_Requirements_
Give the number of lines that include the word "recreates", nothing more.

+++

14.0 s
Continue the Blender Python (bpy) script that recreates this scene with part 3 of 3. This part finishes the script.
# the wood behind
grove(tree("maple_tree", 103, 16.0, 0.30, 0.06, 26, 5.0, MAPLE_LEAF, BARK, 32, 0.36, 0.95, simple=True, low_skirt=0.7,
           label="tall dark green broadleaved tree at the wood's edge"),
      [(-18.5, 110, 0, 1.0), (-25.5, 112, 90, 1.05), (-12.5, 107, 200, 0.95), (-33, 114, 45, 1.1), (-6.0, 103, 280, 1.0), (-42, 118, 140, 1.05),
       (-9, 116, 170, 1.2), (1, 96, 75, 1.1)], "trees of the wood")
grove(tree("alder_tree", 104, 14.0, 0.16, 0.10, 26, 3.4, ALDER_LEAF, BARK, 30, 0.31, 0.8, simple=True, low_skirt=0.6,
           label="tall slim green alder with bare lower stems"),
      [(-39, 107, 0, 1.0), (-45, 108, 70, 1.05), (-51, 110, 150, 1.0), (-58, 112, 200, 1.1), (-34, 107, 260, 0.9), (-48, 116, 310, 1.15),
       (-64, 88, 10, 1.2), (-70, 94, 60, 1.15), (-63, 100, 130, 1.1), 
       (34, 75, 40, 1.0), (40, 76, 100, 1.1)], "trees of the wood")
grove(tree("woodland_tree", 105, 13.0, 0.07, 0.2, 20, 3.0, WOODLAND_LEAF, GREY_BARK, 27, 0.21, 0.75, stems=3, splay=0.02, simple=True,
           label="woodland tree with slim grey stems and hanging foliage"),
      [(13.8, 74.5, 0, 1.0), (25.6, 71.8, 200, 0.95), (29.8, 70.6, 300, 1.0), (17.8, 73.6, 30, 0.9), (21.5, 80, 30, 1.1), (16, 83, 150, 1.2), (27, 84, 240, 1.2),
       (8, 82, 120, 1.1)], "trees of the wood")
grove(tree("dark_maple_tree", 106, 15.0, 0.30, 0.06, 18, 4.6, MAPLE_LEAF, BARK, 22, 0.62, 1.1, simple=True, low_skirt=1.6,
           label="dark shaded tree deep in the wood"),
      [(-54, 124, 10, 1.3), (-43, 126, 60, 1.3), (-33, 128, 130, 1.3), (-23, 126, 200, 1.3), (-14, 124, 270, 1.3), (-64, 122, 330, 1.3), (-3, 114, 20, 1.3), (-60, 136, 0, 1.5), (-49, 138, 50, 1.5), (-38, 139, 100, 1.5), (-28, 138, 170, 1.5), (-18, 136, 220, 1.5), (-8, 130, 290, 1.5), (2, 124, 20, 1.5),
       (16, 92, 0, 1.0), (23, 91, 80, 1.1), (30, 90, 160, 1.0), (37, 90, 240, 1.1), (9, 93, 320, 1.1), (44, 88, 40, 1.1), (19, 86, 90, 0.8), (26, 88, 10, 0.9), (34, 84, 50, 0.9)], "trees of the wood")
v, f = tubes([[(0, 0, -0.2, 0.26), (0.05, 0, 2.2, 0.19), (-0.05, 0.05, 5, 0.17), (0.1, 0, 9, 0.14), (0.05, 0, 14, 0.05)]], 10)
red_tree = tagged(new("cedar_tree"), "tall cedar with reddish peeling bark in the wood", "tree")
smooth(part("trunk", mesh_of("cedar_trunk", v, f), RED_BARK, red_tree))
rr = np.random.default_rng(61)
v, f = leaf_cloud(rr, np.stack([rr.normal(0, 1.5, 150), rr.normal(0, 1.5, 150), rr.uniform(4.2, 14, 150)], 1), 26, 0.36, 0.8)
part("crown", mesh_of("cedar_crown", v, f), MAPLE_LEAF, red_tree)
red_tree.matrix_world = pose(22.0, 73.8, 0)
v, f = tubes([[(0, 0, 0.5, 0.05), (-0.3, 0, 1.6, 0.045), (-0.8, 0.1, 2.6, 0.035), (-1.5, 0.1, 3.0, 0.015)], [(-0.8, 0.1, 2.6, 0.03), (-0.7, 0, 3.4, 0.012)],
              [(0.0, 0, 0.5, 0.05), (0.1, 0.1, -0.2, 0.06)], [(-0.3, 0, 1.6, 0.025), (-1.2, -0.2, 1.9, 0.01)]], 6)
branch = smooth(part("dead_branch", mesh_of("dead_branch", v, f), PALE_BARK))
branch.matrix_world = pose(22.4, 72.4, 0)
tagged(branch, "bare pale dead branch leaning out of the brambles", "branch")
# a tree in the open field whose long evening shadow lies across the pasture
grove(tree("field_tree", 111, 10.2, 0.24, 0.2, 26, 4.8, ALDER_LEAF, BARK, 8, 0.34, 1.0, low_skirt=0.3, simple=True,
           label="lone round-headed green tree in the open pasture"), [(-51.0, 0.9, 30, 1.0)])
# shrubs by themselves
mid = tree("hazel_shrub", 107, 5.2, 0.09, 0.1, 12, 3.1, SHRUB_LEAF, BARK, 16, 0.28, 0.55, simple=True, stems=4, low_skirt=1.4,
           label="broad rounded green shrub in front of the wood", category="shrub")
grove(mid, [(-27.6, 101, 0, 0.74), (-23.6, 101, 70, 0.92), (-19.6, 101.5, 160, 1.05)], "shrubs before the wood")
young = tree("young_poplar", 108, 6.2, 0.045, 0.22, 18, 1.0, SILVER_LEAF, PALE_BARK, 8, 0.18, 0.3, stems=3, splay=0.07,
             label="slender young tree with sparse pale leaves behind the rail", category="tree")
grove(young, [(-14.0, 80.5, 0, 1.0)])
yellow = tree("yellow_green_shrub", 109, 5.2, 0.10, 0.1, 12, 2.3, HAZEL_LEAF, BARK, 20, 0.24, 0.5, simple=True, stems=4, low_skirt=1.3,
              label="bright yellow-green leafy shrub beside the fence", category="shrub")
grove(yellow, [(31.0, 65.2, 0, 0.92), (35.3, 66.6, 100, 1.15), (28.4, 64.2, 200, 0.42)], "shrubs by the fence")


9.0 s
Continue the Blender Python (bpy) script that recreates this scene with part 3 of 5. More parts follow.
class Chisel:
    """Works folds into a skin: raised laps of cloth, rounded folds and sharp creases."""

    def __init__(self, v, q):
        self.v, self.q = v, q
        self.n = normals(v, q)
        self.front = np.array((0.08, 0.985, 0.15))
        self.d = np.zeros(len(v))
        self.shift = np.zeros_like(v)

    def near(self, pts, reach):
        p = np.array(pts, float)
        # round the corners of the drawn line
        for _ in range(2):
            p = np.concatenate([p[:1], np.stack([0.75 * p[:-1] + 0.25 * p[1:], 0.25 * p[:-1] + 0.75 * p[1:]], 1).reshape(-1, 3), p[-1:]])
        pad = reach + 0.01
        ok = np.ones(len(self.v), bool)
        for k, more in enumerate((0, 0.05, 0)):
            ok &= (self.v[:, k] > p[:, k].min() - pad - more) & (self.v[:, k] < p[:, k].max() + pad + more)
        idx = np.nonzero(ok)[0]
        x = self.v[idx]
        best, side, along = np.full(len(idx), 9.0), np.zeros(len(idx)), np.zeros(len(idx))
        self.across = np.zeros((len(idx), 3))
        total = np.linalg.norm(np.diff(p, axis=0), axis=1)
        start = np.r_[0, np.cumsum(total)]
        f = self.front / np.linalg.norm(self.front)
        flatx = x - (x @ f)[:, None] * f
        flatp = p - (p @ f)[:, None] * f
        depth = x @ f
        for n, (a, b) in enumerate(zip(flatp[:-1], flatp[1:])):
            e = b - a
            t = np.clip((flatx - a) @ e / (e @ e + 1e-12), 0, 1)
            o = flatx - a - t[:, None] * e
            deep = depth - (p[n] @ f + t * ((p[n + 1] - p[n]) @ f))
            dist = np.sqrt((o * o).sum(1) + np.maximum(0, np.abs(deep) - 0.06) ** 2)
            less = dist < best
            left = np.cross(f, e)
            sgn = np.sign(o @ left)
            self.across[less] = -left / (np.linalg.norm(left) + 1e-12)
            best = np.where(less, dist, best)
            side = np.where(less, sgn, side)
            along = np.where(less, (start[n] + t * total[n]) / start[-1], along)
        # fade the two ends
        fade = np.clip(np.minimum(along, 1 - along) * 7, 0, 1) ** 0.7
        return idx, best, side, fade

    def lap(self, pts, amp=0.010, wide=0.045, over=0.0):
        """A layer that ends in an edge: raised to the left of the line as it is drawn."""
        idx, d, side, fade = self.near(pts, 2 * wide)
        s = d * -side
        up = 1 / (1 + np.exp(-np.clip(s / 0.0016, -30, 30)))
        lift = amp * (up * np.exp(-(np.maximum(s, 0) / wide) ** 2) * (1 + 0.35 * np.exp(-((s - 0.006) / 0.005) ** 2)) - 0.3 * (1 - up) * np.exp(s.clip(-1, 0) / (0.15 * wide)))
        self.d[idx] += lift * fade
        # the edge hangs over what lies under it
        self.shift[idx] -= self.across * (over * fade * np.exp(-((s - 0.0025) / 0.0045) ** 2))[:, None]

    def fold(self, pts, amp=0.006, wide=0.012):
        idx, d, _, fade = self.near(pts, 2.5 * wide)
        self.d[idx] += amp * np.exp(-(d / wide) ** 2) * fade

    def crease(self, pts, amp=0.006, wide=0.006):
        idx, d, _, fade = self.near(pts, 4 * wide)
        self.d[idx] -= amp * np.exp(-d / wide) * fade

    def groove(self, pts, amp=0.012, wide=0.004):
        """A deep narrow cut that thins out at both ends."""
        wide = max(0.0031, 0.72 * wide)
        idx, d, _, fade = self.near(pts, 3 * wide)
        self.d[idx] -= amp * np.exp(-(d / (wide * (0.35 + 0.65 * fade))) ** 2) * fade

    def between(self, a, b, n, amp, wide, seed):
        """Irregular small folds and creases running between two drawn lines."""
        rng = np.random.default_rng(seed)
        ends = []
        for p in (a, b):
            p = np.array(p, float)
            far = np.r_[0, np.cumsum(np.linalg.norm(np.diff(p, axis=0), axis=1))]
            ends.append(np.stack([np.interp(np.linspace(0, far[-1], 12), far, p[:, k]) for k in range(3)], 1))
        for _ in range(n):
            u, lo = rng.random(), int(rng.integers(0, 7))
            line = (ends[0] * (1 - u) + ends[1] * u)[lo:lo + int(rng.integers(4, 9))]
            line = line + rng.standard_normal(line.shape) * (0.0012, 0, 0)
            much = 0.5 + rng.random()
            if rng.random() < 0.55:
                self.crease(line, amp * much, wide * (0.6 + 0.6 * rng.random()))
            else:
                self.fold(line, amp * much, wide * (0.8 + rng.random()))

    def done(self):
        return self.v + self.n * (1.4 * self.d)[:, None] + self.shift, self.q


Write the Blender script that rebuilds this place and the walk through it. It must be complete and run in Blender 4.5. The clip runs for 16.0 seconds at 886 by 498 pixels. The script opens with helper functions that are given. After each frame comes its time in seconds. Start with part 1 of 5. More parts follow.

+++

_Written solution_
2